La universidad no

Frontis de la Pontificia Universidad Católica de Chile.
Docentes realizaron denuncia por uso de cadáveres en la UC.


Por Roberto Méndez, Escuela de Gobierno UC

En Nueva York, el año pasado, la profesora Laurie Sheck citó en su clase de un curso universitario sobre escritura creativa, la obra de un líder antidiscriminación en que se empleaba la expresión “negro” para referirse a personas afrodescendientes. La profesora, de raza blanca, no usó el término para referirse a alguien en particular, solo lo citó para analizar la obra del autor original. Pues bien, la profesora Sheck fue acusada por algunos de sus alumnos y sometida a un proceso interno en la universidad en que se desempeña desde hace más de 20 años. Finalmente, el fallo determinó que ella era inocente de las acusaciones de “conducta discriminatoria” que se le hicieron, pero su carrera y prestigio académico quedaron irremediablemente dañados.

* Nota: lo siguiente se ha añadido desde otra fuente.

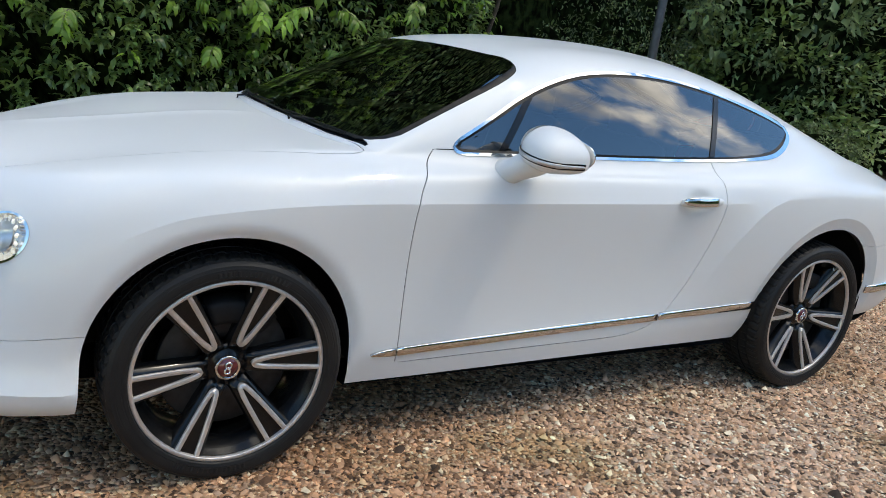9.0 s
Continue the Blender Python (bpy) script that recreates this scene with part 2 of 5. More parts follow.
# ---- the car's outer surface: ten feature lines from nose centre to tail centre ----
# each line: (x, y, z) from the nose's centre line round the side to the tail's centre line
LINES = {
    "bottom_edge": [(0, -2.25, .215), (.28, -2.235, .215), (.55, -2.165, .222), (.77, -2.0, .236), (.872, -1.78, .252), (.90, -1.37, .25), (.86, -.95, .245),
                    (.86, -.6, .248), (.86, -.2, .253), (.86, .3, .258), (.845, .7, .253), (.822, 1.02, .246), (.83, 1.45, .262), (.828, 1.86, .296),
                    (.79, 2.11, .325), (.60, 2.26, .34), (.3, 2.36, .38), (0, 2.38, .39)],
    "lip": [(0, -2.29, .28), (.28, -2.275, .28), (.55, -2.205, .285), (.795, -2.025, .295), (.90, -1.78, .31), (.93, -1.37, .34), (.888, -.95, .345),
            (.882, -.6, .35), (.88, -.2, .352), (.88, .3, .356), (.878, .7, .36), (.872, 1.04, .362), (.905, 1.45, .37), (.876, 1.86, .375),
            (.82, 2.155, .40), (.6, 2.33, .45), (.3, 2.425, .475), (0, 2.442, .48)],
    "bumper": [(0, -2.295, .44), (.28, -2.265, .44), (.56, -2.16, .44), (.80, -1.985, .45), (.902, -1.755, .46), (.95, -1.37, .5), (.90, -.95, .47),
               (.882, -.6, .46), (.875, -.2, .46), (.877, .3, .47), (.89, .7, .49), (.91, 1.05, .5), (.94, 1.45, .52), (.902, 1.87, .52),
               (.82, 2.178, .54), (.6, 2.343, .56), (.3, 2.424, .58), (0, 2.436, .58)],
    "flank": [(0, -2.28, .56), (.28, -2.235, .58), (.56, -2.085, .60), (.80, -1.935, .60), (.915, -1.74, .62), (.952, -1.37, .68), (.905, -.95, .65),
              (.89, -.6, .64), (.88, -.2, .63), (.882, .3, .64), (.90, .7, .68), (.935, 1.05, .72), (.952, 1.45, .75), (.912, 1.87, .73),
              (.812, 2.17, .71), (.6, 2.32, .70), (.3, 2.402, .70), (0, 2.414, .70)],
    "waist": [(0, -2.225, .76), (.28, -2.185, .76), (.54, -2.045, .745), (.755, -1.905, .768), (.885, -1.71, .815), (.938, -1.37, .868), (.905, -.95, .875),
              (.897, -.6, .88), (.892, -.2, .885), (.892, .3, .89), (.895, .7, .895), (.912, 1.05, .92), (.922, 1.45, .93), (.888, 1.87, .90),
              (.80, 2.114, .87), (.60, 2.284, .855), (.3, 2.386, .86), (0, 2.402, .86)],
    "shoulder": [(0, -2.165, .85), (.27, -2.135, .845), (.47, -2.03, .832), (.655, -1.87, .858), (.80, -1.68, .895), (.865, -1.37, .945), (.86, -.95, .95),
                 (.862, -.6, .955), (.858, -.2, .962), (.853, .3, .968), (.85, .7, .975), (.855, 1.05, .99), (.86, 1.45, .995), (.82, 1.87, .965),
                 (.735, 2.098, .938), (.56, 2.264, .935), (.28, 2.366, .945), (0, 2.386, .95)],
    "belt": [(0, -2.11, .875), (.25, -2.09, .87), (.42, -2.0, .86), (.54, -1.83, .882), (.65, -1.65, .92), (.73, -1.37, .965), (.79, -.92, .99),
             (.80, -.6, 1.005), (.797, -.2, 1.02), (.79, .3, 1.03), (.775, .7, 1.045), (.75, 1.05, 1.075), (.75, 1.45, 1.05), (.71, 1.87, 1.0),
             (.65, 2.085, .978), (.50, 2.238, .982), (.26, 2.330, 1.0), (0, 2.348, 1.007)],
    "roof_rail": [(0, -2.06, .885), (.2, -2.04, .885), (.36, -1.96, .88), (.47, -1.8, .895), (.56, -1.62, .925), (.65, -1.37, .97), (.752, -.93, 1.0),
                  (.716, -.62, 1.15), (.660, -.25, 1.292), (.642, .2, 1.338), (.630, .65, 1.310), (.634, 1.0, 1.248), (.622, 1.4, 1.158), (.588, 1.85, 1.052),
                  (.52, 2.05, 1.022), (.4, 2.182, 1.020), (.22, 2.265, 1.027), (0, 2.280, 1.032)],
    "roof_mid": [(0, -2.0, .895), (.13, -1.99, .895), (.24, -1.9, .9), (.32, -1.75, .915), (.38, -1.58, .945), (.42, -1.33, .98), (.46, -1.0, 1.0),
                 (.43, -.70, 1.145), (.40, -.32, 1.34), (.38, .15, 1.397), (.38, .6, 1.394), (.40, 1.0, 1.337), (.42, 1.4, 1.224), (.40, 1.87, 1.088),
                 (.34, 2.03, 1.05), (.26, 2.12, 1.045), (.14, 2.182, 1.046), (0, 2.196, 1.046)],
    "centre": [(0, -1.95, .905), (0, -1.9, .91), (0, -1.82, .92), (0, -1.7, .935), (0, -1.53, .955), (0, -1.3, .985), (0, -1.03, 1.003),
               (0, -.73, 1.145), (0, -.36, 1.355), (0, .12, 1.424), (0, .57, 1.434), (0, 1.0, 1.390), (0, 1.42, 1.262), (0, 1.9, 1.110),
               (0, 2.0, 1.078), (0, 2.06, 1.065), (0, 2.1, 1.057), (0, 2.13, 1.051)],
}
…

En Chile, más recientemente, un profesor universitario expresó sus dudas sobre algunos de los efectos sociales que se asignan a la dolorosa crisis que nos golpea. Es cierto que, en este caso, las dudas del académico fueron expresadas en las redes sociales (y no en la sala de clases), pero igual, la universidad se apresuró a expresar públicamente su distancia con el profesor, en términos tales que éste decidió renunciar a su cargo académico. 

Son situaciones como éstas las que llevaron a un grupo de más de 150 intelectuales, académicos y escritores de muy diversas tendencias ideológicas, principalmente de los Estados Unidos, a firmar una carta (Harper’s Magazine) advirtiendo sobre el clima de intolerancia en el debate público que se está imponiendo en ese país, pero que en realidad está ocurriendo en gran parte del mundo occidental y, sin duda, está alcanzando a Chile.

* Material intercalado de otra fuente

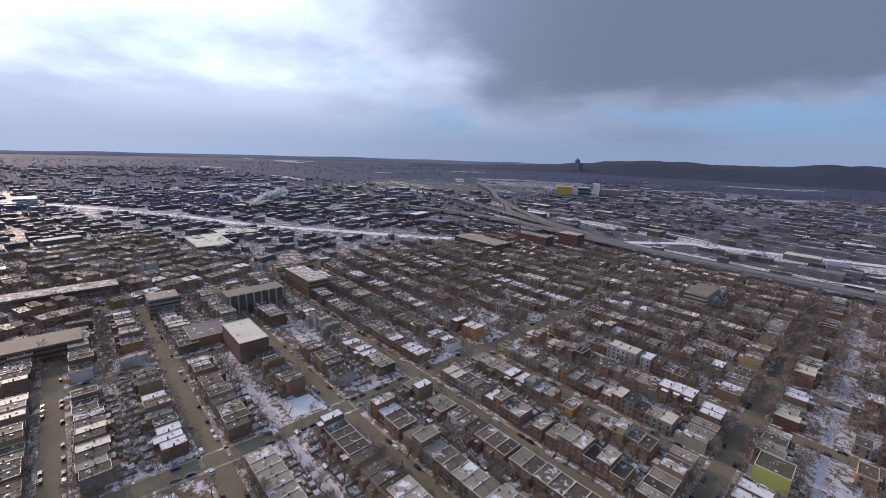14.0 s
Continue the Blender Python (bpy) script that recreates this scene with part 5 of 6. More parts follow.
for head, w, h, m in ((212.8, 44, 34, M_WHITE), (210.7, 78, 46, M_YELLOW), (208.3, 70, 42, M_BLUEGLASS), (206.8, 34, 66, M_WHITE), (205.2, 86, 40, M_GRAVEL), (209.6, 60, 36, M_WHITE)):
    r = 1690 if m is M_YELLOW else 1720
    slab("hospital_block", "block of a large modern hospital beyond the rail yards", -r * math.sin(radians(head)), r * math.cos(radians(head)), w * 0.72, 40, h * 0.72, m, M_PALE, head, 2 if m is M_BLUEGLASS else 0, "hospital")
for x, y, w, h in ((-2155, 675, 35, 80), (-2168, 743, 38, 73), (-2020, 735, 38, 88), (-2825, 516, 44, 54), (-2626, 562, 41, 77), (-2450, 603, 36, 78), (-2470, 572, 34, 70), (-3057, 249, 86, 33), (-2930, 340, 41, 32), (-2816, 389, 60, 41), (-3393, -230, 33, 30), (-3532, -802, 51, 59), (-3155, -622, 63, 50), (-3355, -591, 29, 34), (-3502, -1698, 38, 79), (-3543, -1611, 33, 80), (-3263, -1185, 59, 38), (-1706, 473, 65, 29), (-1547, 547, 60, 33), (-1596, 627, 53, 24)):
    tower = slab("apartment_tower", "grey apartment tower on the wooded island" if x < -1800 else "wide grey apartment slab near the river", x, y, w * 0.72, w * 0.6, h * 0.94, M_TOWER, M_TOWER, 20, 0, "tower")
    part("plant_room", Heap().box(-w * 0.17, w * 0.2, -w * 0.15, w * 0.13, h * 0.94, h).made("plant_room", [M_TOWER]), tower)
sky_rng = random.Random(4)


def office_tower(label, head, r, w, d, tall, steps=1):
    """A downtown tower with a set-back crown and a plant room on its roof."""
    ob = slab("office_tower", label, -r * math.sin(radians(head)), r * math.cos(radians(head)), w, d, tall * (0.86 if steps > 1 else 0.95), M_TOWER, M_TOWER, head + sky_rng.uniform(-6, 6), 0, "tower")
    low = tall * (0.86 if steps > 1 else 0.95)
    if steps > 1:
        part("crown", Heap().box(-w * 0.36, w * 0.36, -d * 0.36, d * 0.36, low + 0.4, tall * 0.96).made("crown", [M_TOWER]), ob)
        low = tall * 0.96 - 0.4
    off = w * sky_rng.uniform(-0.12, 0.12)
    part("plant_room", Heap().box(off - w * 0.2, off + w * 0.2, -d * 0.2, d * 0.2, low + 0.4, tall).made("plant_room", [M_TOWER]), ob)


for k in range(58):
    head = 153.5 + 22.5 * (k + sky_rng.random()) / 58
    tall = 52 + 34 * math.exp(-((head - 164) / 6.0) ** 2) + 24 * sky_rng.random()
    office_tower("distant downtown office tower, painted haze blue", head, 4260 + 240 * sky_rng.random(), 26 + 42 * sky_rng.random(), 34, tall)
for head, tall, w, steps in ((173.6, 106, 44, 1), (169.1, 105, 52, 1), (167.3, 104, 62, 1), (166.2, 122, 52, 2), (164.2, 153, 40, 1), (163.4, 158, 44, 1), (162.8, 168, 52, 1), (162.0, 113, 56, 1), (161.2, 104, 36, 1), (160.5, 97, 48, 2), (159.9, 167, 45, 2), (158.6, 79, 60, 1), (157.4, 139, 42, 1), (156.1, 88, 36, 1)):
    office_tower("tall downtown office tower, painted haze blue" if tall > 130 else "mid-height downtown office tower, painted haze blue", head, 4225, w, 44, tall, steps)
for x, y, w, d, h, m, label in ((114, -503, 22, 46, 17, M_CONCRETE, "grey concrete apartment block above the rows"), (394, -590, 60, 22, 20, M_BROWNB, "dark red factory block by the highway"), (345, -625, 34, 24, 26, M_BROWNB, "dark red factory block by the highway"), (437, -505, 90, 40, 14, M_BRICKS[1], "long brown brick warehouse with a gravel roof"), (-40, -1125, 22, 50, 34, M_SLATE, "brown brick apartment tower beyond the highway"), (-80, -1115, 22, 50, 34, M_SLATE, "brown brick apartment tower beyond the highway"), (-390, -700, 50, 30, 12, M_WHITE, "pale loft building below the highway"), (520, 25, 24, 120, 10, M_BRICKS[1], "long brown brick works with a gravel roof"), (385, 20, 26, 44, 12, M_BRICKS[0], "red brick works with a gravel roof"), (430, -60, 22, 24, 16, M_BRICKS[3], "grey twin apartment block"), (412, -190, 60, 22, 18, M_BRICKS[1], "brown brick apartment slab among low houses"), (-633, 415, 30, 20, 14, M_BRICKS[0], "red brick apartment block by the canal"), (822, -624, 16, 12, 22, M_CONCRETE, "pale concrete silo block by the canal"), (845, -600, 16, 12, 20, M_CONCRETE, "pale concrete silo block by the canal"), (-455, 1070, 90, 60, 7, M_BRICKS[3], "low store with a white roof"), (690, -160, 90, 50, 8, M_BRICKS[3], "low works with a white roof"), (740, -215, 50, 60, 8, M_BRICKS[3], "low works with a white roof"), (1340, 60, 60, 40, 14, M_WHITE, "white hall beyond the park")):
    slab("works" if "works" in label or "factory" in label or "ware" in label else "apartment_block", label, x, y, w, d, h, m, M_PALE if "white" in label else M_GRAVEL, 0, max(1, int(h / 4)))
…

Lo que ellos observan, con preocupación, es una especie de juicio moral sobre aquellas opiniones que disienten de posturas al uso, sea sobre justicia social, inclusión, o legitimación de la violencia para manifestar el malestar social. Expresar desacuerdo con tales posiciones no sería algo meramente equivocado o incorrecto, sino moralmente repudiable y sin derecho a expresarse en el ámbito público. Peor aún, quienes lo hicieren deben ser funados, repudiados y expulsados.

Es cierto que en las redes sociales la intolerancia y la odiosidad se expresan profusamente y que allí la agresión domina casi todo intento de intercambio civilizado; pero atención, aún en el denostado Twitter es posible encontrar jirones de encuentros cálidamente humanos. El mundo de las redes sociales es un mundo en desarrollo, sobre el cual no es posible aventurar aún un juicio definitivo.

Lo que no podemos aceptar, lo que en mi opinión es mucho más peligroso que la agresión en redes sociales es que en el ámbito de la universidad, en la academia, en instituciones en las que en su esencia misma está el respeto a las diferencias, se imponga la misma vociferación, la misma intolerancia que nos asfixia desde las redes, y desde la calle. En la universidad, no. Por favor no.